Now I am on the eve of departing for a far longer pilgrimage, to the Holy Land. I will spend a month with a cohort of pilgrims based at the Tantur Ecumenical Institute in Jerusalem www.tantur.org. The program is particularly attractive to me because it is a mix of classroom instruction and field trips to holy sites. It is also attractive because of the ecumenical, interfaith, and multicultural makeup of faculty and fellow pilgrims. While operated by the University of Notre Dame, on land owned by the Vatican since the 19th century, Christian, Jewish and Muslim voices come together; Israelis and Palestinians enter dialogue; the very traditional and the radically liberal sit at supper together. When my month there is done, I will have a week on my own to explore sites in Jordan. This whole pilgrimage will be just shy of six weeks long.
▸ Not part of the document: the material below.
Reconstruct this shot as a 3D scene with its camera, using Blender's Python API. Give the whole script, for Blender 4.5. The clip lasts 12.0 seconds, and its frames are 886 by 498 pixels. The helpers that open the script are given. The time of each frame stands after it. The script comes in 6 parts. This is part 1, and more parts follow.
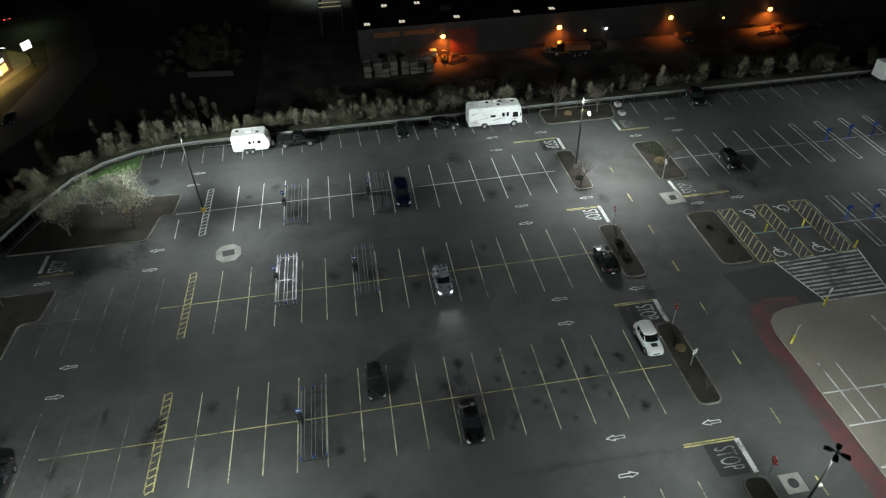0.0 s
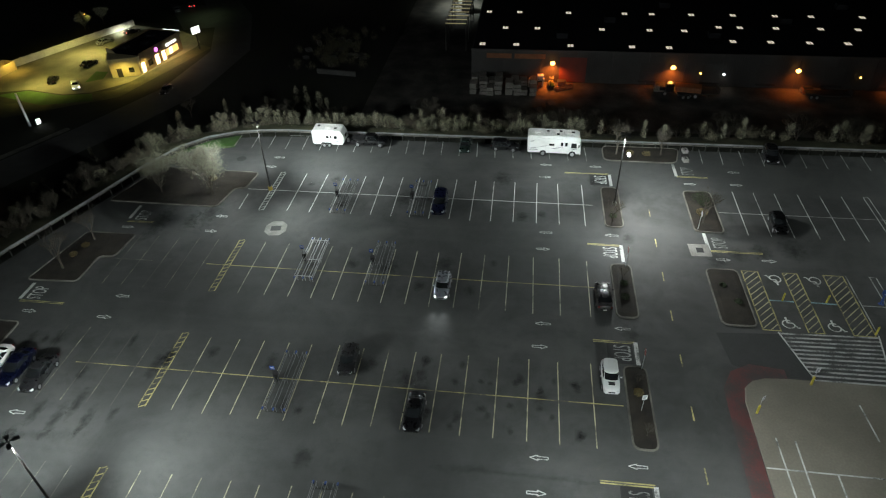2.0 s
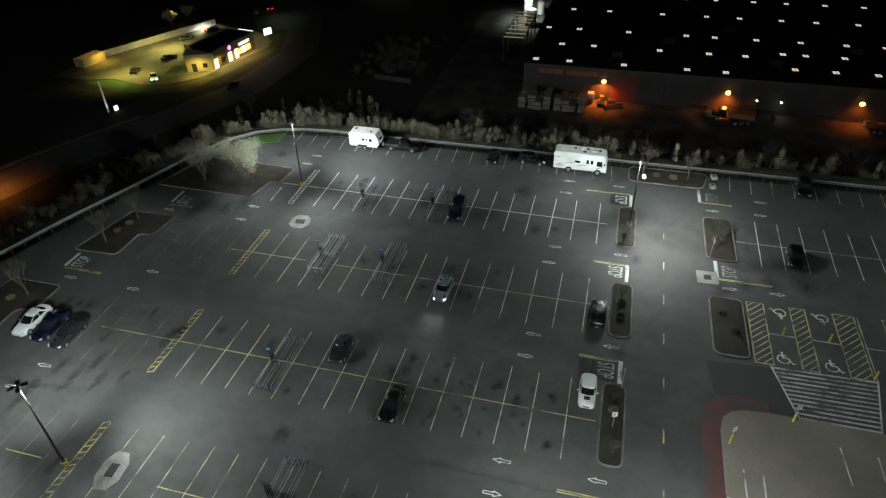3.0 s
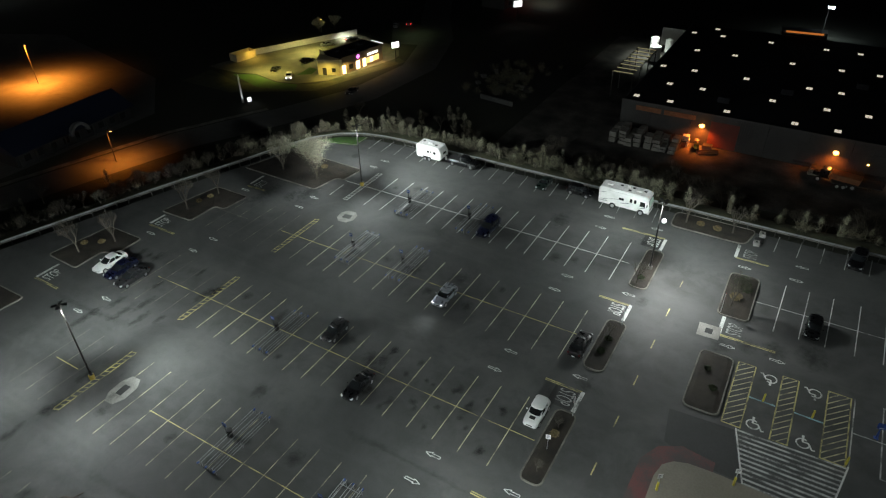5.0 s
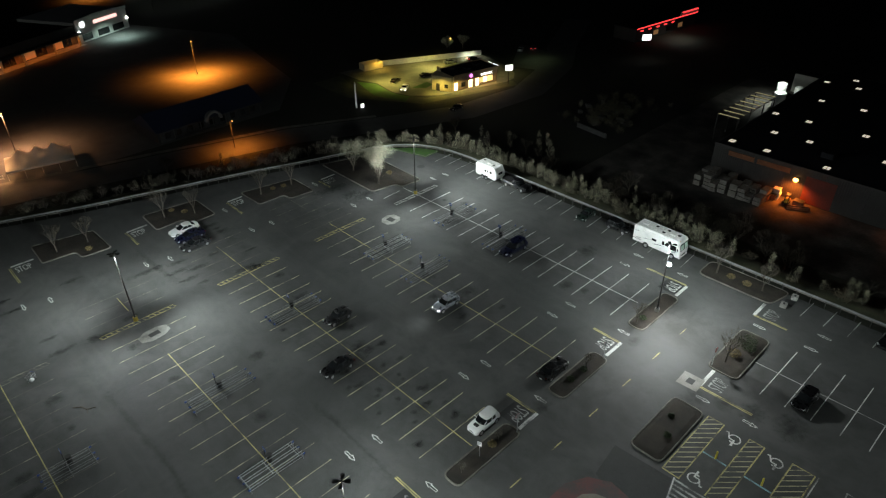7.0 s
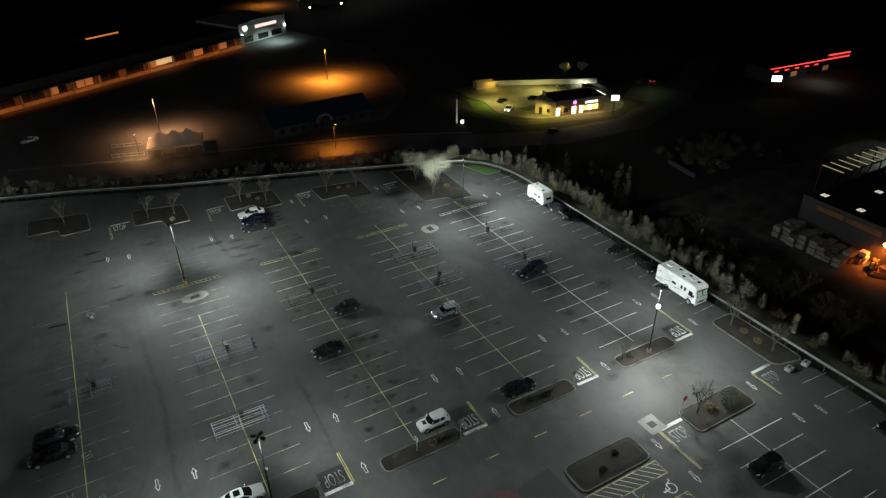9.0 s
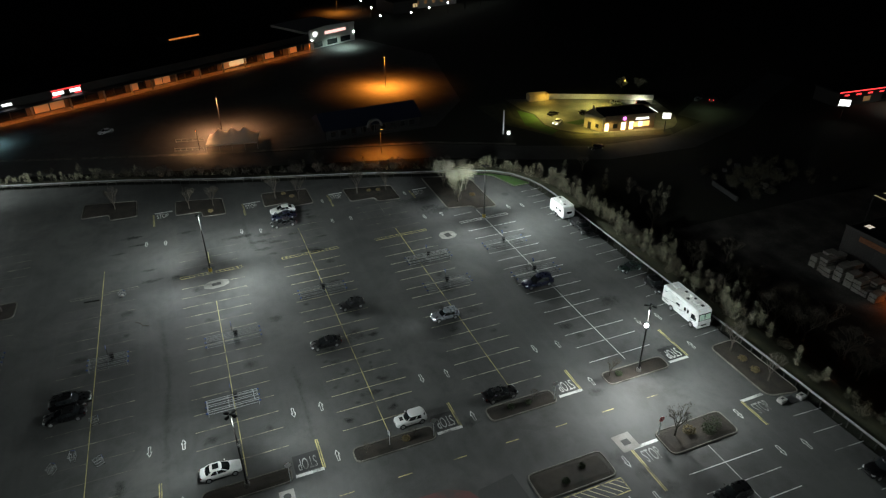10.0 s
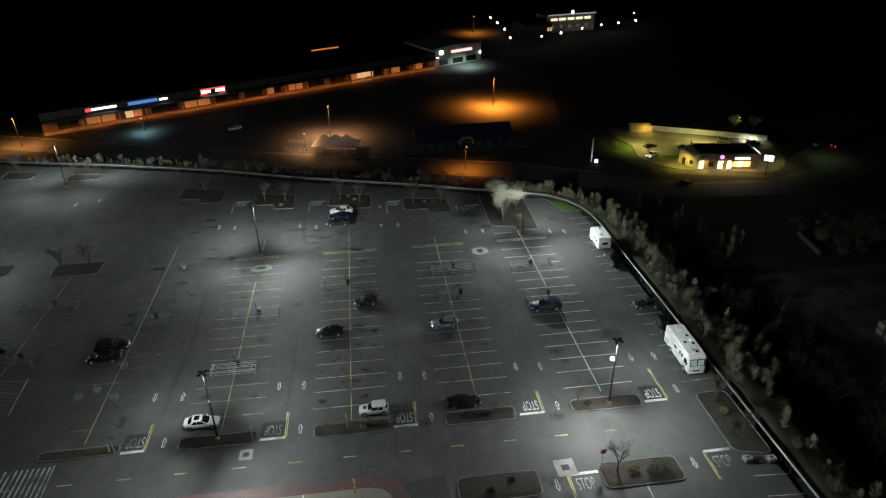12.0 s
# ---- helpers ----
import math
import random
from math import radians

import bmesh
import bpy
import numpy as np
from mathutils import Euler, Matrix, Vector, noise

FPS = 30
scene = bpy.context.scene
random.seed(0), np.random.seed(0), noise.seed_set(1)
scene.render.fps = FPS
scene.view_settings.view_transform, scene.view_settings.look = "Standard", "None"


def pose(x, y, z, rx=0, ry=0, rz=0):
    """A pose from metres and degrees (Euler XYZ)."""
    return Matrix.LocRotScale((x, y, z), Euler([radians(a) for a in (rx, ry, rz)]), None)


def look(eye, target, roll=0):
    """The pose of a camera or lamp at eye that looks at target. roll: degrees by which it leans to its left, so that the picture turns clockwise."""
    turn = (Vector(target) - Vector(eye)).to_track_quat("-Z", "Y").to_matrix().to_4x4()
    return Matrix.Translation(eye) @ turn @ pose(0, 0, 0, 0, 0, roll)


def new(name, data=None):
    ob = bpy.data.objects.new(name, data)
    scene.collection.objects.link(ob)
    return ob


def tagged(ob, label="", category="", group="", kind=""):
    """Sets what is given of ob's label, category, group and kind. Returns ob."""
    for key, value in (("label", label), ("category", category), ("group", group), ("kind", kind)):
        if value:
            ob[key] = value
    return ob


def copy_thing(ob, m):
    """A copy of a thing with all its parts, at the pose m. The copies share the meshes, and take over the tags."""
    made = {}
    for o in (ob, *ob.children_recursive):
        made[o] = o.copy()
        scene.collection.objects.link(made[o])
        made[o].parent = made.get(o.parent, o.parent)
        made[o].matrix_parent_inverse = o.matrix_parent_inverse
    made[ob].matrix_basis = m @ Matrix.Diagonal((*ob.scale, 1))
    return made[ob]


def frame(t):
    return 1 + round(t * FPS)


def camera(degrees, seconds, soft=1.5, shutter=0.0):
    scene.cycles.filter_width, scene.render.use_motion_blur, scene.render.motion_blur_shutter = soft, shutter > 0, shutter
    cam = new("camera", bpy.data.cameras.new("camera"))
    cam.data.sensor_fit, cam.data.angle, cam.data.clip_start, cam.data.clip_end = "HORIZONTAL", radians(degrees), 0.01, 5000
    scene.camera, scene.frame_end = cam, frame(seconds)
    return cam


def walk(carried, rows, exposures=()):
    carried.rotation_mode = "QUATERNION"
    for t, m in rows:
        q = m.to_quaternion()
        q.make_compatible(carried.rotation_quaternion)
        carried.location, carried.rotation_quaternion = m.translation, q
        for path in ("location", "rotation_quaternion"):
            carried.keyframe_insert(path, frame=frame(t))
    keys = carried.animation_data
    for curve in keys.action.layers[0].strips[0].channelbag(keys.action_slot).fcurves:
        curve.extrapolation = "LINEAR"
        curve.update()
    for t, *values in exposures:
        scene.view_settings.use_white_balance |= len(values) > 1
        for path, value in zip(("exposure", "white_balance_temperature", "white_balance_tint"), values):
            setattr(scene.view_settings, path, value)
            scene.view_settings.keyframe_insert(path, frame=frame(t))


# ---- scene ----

In subsequent posts, I want to set the stage for what I expect to unfold in these coming weeks. Pilgrimage is a dynamic relationship, unique in each incarnation, woven from the place, the journey and the people involved. I'll explore each of these: Place, Journey, and People. This analysis of the essentials of pilgrimage shaped the title of this blog. I hope that this helps me make sense of the experince, even as I hold open space in my heart for the unexpected. For pilgrimage by its very nature cannot be prescribed, it must be received. I pray that I am receptive!